[START Data records]

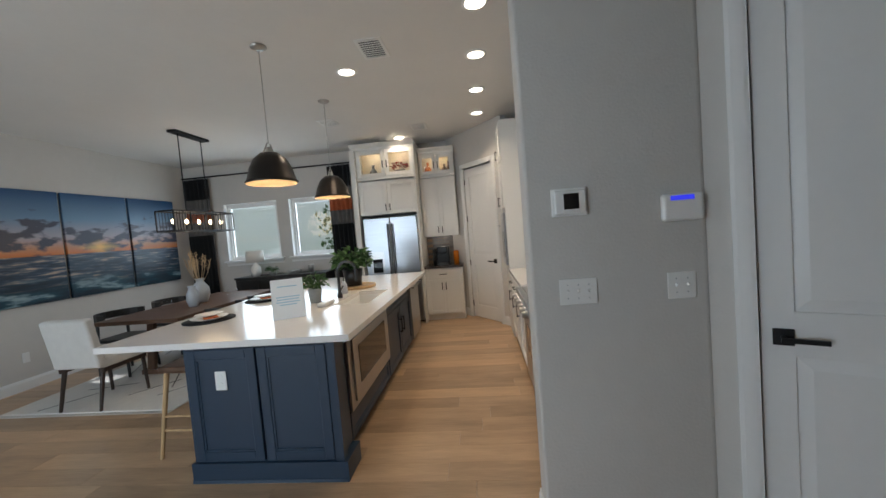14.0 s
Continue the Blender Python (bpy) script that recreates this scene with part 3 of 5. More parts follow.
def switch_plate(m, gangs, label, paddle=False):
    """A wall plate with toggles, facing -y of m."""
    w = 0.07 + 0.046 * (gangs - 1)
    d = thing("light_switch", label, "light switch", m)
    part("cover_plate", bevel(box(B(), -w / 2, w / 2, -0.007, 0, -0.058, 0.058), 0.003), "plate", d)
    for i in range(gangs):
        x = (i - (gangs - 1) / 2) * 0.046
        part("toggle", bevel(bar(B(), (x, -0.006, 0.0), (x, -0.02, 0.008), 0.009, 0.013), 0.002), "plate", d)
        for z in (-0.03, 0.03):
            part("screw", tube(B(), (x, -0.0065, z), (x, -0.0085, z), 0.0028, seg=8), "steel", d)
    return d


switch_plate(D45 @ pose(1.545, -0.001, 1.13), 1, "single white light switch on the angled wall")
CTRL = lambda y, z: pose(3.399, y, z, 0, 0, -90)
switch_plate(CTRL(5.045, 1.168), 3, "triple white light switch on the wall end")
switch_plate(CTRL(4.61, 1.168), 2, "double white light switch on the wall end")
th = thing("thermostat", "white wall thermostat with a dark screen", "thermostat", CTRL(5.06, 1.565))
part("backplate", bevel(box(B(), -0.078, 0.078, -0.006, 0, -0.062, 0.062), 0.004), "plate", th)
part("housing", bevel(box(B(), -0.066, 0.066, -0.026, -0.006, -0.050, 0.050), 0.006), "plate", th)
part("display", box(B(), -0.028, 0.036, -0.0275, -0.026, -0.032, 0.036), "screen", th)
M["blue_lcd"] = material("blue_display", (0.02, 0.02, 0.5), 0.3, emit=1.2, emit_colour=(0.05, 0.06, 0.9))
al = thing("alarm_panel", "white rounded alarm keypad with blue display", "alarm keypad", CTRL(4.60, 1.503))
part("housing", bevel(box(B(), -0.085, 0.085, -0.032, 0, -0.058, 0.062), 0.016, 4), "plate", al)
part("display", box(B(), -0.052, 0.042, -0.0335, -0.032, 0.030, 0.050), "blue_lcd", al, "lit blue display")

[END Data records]
[START Data records]

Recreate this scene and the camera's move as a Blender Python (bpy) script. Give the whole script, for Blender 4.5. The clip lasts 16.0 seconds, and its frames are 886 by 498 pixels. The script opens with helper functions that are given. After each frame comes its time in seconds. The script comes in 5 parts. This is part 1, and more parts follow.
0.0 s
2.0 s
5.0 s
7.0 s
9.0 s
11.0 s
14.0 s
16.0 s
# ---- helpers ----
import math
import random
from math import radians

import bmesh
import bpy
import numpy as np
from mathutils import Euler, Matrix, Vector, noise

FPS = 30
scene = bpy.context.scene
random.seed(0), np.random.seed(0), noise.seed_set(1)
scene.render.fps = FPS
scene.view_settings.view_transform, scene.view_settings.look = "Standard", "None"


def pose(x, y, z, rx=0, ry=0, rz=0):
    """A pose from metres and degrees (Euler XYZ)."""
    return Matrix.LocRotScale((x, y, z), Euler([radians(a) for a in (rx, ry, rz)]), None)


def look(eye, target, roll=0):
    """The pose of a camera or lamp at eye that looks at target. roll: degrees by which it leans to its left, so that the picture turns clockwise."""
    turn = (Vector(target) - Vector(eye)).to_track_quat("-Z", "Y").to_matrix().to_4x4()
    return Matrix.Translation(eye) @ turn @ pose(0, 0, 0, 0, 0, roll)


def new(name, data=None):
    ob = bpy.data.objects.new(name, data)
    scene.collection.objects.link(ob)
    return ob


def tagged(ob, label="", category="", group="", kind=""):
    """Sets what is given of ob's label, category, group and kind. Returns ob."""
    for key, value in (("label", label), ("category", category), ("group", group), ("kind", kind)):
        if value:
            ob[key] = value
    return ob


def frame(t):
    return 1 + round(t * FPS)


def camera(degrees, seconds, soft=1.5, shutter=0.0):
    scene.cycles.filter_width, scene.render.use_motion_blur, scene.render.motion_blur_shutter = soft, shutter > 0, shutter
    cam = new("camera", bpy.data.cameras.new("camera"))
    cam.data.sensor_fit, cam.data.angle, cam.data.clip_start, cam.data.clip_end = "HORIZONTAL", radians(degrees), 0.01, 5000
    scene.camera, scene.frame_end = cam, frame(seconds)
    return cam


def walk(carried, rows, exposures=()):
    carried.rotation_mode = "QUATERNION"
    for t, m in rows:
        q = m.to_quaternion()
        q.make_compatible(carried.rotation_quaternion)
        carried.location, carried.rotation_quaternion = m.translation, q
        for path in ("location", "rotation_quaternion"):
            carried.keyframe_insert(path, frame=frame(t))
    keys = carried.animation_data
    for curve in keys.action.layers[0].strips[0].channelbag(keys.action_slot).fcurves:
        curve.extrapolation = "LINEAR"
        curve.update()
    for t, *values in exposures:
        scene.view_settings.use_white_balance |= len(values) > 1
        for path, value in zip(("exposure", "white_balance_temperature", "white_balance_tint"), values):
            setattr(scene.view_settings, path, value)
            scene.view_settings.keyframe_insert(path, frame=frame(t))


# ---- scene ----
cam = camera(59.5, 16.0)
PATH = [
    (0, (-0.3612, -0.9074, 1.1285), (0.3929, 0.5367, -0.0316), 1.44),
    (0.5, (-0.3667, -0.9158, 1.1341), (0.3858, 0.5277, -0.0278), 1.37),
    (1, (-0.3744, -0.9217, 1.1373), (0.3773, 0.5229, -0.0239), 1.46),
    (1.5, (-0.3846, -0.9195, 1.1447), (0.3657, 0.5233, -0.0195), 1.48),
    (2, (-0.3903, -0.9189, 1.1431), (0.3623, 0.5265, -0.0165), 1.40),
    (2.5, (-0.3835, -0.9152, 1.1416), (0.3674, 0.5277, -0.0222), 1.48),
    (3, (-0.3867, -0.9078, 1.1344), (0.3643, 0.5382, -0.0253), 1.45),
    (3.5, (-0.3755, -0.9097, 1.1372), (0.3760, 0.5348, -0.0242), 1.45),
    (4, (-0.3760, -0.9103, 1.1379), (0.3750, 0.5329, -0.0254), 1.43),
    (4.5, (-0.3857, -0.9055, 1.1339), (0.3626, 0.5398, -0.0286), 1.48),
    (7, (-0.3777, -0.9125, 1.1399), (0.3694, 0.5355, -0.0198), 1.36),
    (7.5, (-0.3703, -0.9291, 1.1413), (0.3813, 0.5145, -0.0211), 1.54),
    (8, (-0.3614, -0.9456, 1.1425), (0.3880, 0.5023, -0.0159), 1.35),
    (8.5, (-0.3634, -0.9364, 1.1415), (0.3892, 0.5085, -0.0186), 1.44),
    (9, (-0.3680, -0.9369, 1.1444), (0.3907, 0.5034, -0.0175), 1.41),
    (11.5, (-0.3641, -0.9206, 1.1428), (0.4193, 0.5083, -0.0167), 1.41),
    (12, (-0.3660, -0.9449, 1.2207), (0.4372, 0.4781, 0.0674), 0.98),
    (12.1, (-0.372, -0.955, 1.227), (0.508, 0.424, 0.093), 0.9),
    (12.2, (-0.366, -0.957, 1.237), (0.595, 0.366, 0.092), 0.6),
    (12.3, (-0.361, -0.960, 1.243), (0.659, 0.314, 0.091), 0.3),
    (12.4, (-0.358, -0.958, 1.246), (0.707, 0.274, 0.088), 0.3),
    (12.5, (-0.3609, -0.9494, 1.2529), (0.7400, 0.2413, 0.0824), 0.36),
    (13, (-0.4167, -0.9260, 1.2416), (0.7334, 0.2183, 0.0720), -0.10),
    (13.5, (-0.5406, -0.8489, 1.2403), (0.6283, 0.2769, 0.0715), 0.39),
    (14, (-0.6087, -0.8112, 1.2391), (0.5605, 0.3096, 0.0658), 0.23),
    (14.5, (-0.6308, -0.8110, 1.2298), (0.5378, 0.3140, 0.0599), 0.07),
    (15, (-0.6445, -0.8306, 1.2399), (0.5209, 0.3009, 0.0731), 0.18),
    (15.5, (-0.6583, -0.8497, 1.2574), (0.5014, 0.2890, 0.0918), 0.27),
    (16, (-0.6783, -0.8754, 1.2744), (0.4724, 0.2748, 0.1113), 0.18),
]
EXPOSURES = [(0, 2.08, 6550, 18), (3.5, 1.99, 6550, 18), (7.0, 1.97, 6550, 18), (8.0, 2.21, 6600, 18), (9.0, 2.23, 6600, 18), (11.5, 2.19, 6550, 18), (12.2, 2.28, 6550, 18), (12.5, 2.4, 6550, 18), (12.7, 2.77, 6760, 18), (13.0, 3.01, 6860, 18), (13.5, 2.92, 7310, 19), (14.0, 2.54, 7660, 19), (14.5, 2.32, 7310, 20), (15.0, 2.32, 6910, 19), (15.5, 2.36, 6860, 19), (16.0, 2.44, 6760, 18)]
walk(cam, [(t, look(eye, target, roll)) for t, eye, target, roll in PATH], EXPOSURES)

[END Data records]

Quote word for word the lines from the line holding "scene = bpy.context.scene" through the line holding "q = m.to_quaternion()"; include both of those lines and add nothing.

Reply to the task:
scene = bpy.context.scene
random.seed(0), np.random.seed(0), noise.seed_set(1)
scene.render.fps = FPS
scene.view_settings.view_transform, scene.view_settings.look = "Standard", "None"


def pose(x, y, z, rx=0, ry=0, rz=0):
    """A pose from metres and degrees (Euler XYZ)."""
    return Matrix.LocRotScale((x, y, z), Euler([radians(a) for a in (rx, ry, rz)]), None)


def look(eye, target, roll=0):
    """The pose of a camera or lamp at eye that looks at target. roll: degrees by which it leans to its left, so that the picture turns clockwise."""
    turn = (Vector(target) - Vector(eye)).to_track_quat("-Z", "Y").to_matrix().to_4x4()
    return Matrix.Translation(eye) @ turn @ pose(0, 0, 0, 0, 0, roll)


def new(name, data=None):
    ob = bpy.data.objects.new(name, data)
    scene.collection.objects.link(ob)
    return ob


def tagged(ob, label="", category="", group="", kind=""):
    """Sets what is given of ob's label, category, group and kind. Returns ob."""
    for key, value in (("label", label), ("category", category), ("group", group), ("kind", kind)):
        if value:
            ob[key] = value
    return ob


def frame(t):
    return 1 + round(t * FPS)


def camera(degrees, seconds, soft=1.5, shutter=0.0):
    scene.cycles.filter_width, scene.render.use_motion_blur, scene.render.motion_blur_shutter = soft, shutter > 0, shutter
    cam = new("camera", bpy.data.cameras.new("camera"))
    cam.data.sensor_fit, cam.data.angle, cam.data.clip_start, cam.data.clip_end = "HORIZONTAL", radians(degrees), 0.01, 5000
    scene.camera, scene.frame_end = cam, frame(seconds)
    return cam


def walk(carried, rows, exposures=()):
    carried.rotation_mode = "QUATERNION"
    for t, m in rows:
        q = m.to_quaternion()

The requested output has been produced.